The Erdogan and AKP victories also give the ruling party the political capacity to further undermine the Gulen religious movement abroad. Once AKP allies, the Gulenists are now its rivals, and Erdogan sees their global network of influence as a potent threat to his power. He has already begun setting up rival outfits, partially through the state-run Directorate of Religious Affairs, or Diyanet, which was once a fiefdom of the Gulenists. With more opportunity to further these endeavors, Erdogan can better position Turkey as a leader of the Sunni world.
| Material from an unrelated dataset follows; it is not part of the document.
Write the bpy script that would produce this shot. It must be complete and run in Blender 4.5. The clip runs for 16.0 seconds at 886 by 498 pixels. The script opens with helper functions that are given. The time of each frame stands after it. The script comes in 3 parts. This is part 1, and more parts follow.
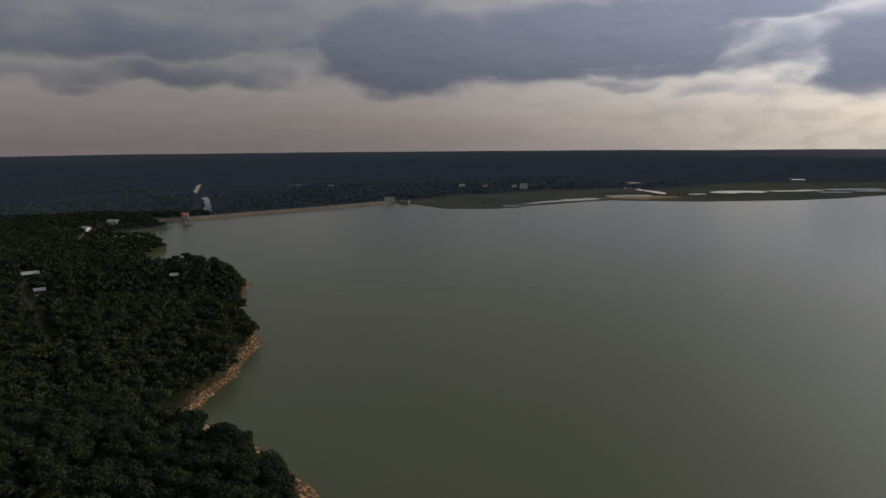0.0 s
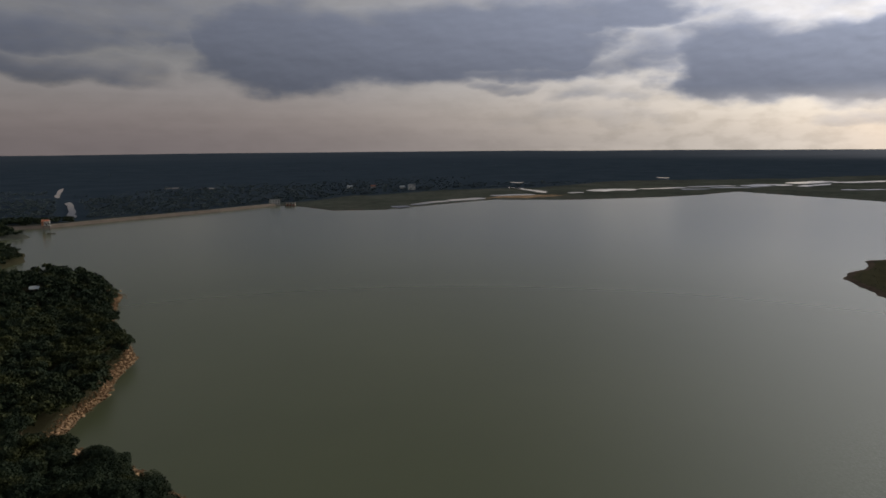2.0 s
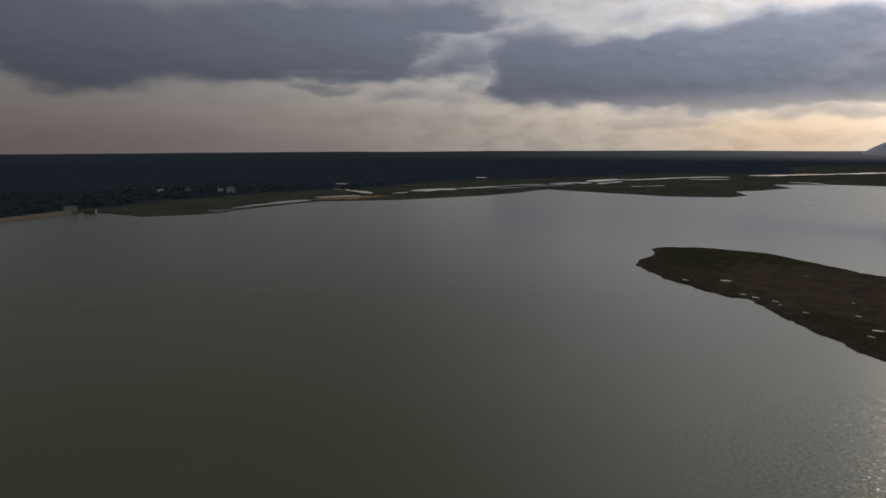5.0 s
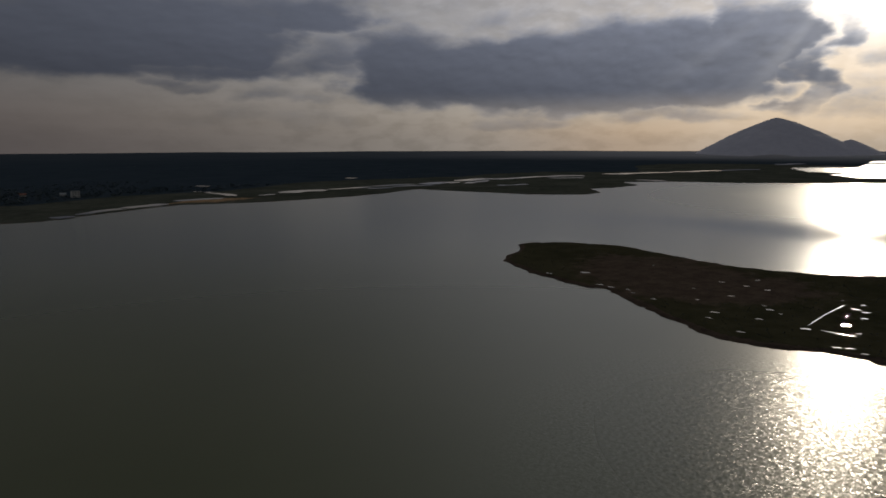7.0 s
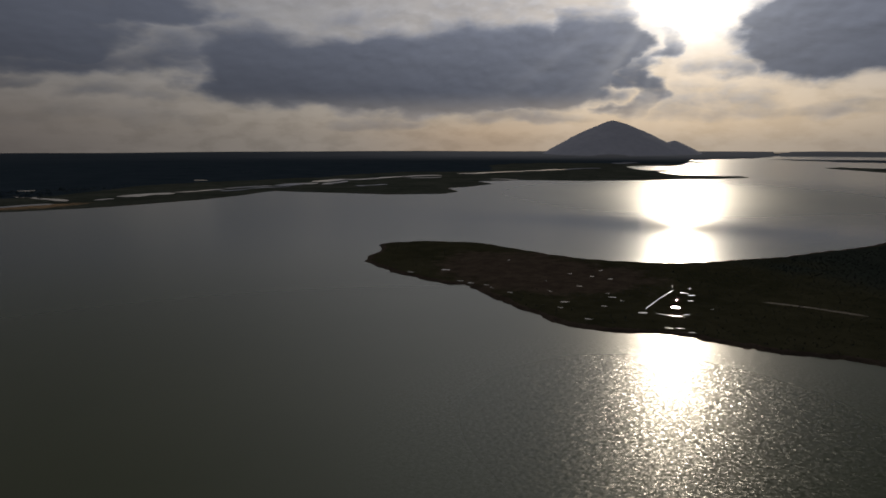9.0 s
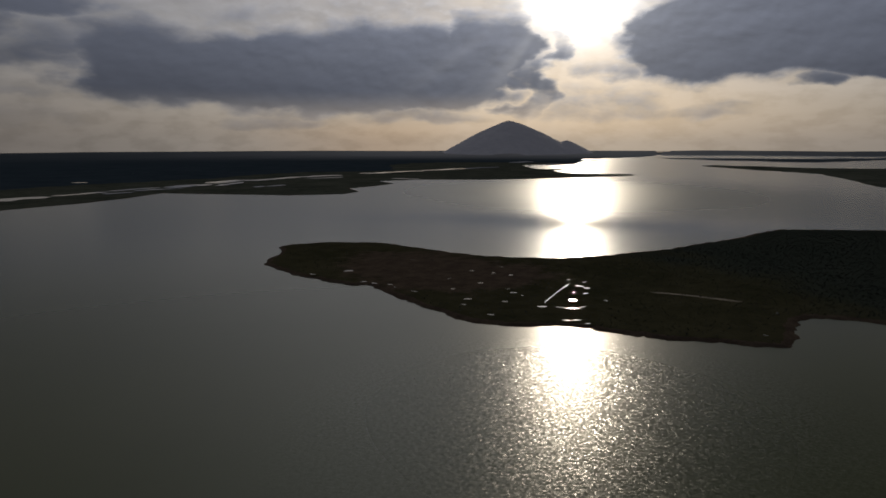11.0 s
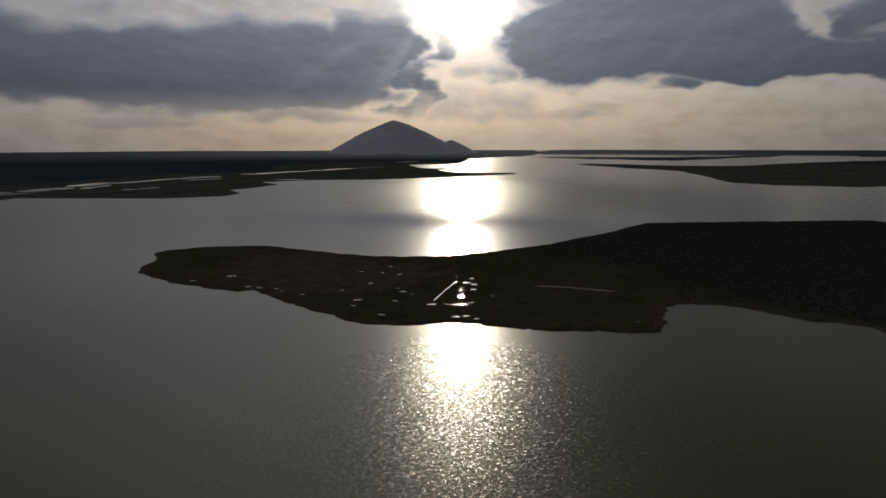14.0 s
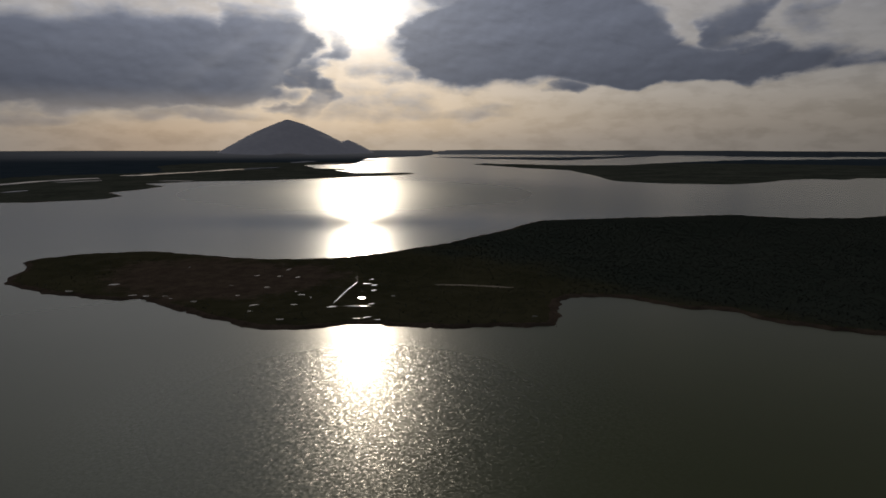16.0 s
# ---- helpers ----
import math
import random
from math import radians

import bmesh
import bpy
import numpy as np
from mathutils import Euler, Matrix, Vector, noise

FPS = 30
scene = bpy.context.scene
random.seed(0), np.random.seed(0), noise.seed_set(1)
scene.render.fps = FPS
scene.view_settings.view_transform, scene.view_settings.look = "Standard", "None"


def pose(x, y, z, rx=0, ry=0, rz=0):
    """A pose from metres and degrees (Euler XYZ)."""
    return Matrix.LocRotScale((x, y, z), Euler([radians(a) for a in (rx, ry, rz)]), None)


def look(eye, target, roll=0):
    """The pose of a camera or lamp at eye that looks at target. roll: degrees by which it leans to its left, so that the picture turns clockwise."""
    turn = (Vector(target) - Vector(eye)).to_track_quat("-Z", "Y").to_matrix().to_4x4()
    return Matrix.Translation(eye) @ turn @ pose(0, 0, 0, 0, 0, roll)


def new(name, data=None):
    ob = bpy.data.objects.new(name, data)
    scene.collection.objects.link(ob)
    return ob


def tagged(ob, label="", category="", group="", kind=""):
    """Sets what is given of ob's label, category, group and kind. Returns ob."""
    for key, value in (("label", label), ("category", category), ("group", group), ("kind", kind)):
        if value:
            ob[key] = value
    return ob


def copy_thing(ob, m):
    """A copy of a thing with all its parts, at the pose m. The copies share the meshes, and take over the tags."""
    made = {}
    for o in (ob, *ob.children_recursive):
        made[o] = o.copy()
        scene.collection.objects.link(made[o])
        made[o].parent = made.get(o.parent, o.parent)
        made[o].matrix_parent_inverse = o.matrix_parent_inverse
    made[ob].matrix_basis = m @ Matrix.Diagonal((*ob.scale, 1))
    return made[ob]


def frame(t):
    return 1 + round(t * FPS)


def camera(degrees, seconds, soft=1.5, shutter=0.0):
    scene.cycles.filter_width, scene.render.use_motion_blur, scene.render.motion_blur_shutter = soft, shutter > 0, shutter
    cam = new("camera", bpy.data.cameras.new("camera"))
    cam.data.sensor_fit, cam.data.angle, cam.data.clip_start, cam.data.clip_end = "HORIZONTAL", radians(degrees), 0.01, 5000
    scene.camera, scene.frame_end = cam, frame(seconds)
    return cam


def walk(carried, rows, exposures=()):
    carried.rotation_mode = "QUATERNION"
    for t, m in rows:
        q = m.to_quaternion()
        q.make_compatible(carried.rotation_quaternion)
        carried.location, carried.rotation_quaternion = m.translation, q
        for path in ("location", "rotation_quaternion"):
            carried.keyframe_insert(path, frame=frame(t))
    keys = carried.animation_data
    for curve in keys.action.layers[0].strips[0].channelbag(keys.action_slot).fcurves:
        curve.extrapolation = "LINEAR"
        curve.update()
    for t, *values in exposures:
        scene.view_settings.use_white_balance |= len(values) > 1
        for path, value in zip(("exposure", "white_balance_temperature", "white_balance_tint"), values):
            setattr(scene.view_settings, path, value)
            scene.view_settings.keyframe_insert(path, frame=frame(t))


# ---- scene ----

Persistent Economic Problems
Though the election put the AKP in a better political position domestically, it by no means solved every problem facing the party. After all, not even the amended constitution can fix many of the country's larger economic challenges. Indeed, the formalization of Erdogan's top-heavy rule will put a strain on Ankara's relationship with external allies and partners — particularly those in Europe, Turkey's most important export destination and source of investment. Already almost entirely in control of his country's media and security landscape, Erdogan will be subject to even less oversight than he was before. And he has the power to make unilateral policies, even if they overstep the human rights norms that Europe values.
Still, even if it encounters some increased tension with Europe, the Turkish government will remain focused on courting further investment (using the lira whenever possible) to try to stabilize its economy. Its low currency value and high inflation rates are top economic concerns for the government to manage. And officials, such as the head of Turkey's central bank, will have to find a way to address these issues while managing Erdogan's disinterest in increasing interest rates.
An AKP-led government with Erdogan at the helm has become deeply familiar to Turks over the past 16 years, since the party's first parliamentary victory in 2002. The latest win maintains the status quo, but that isn't necessarily a good thing for Turkey's economic situation.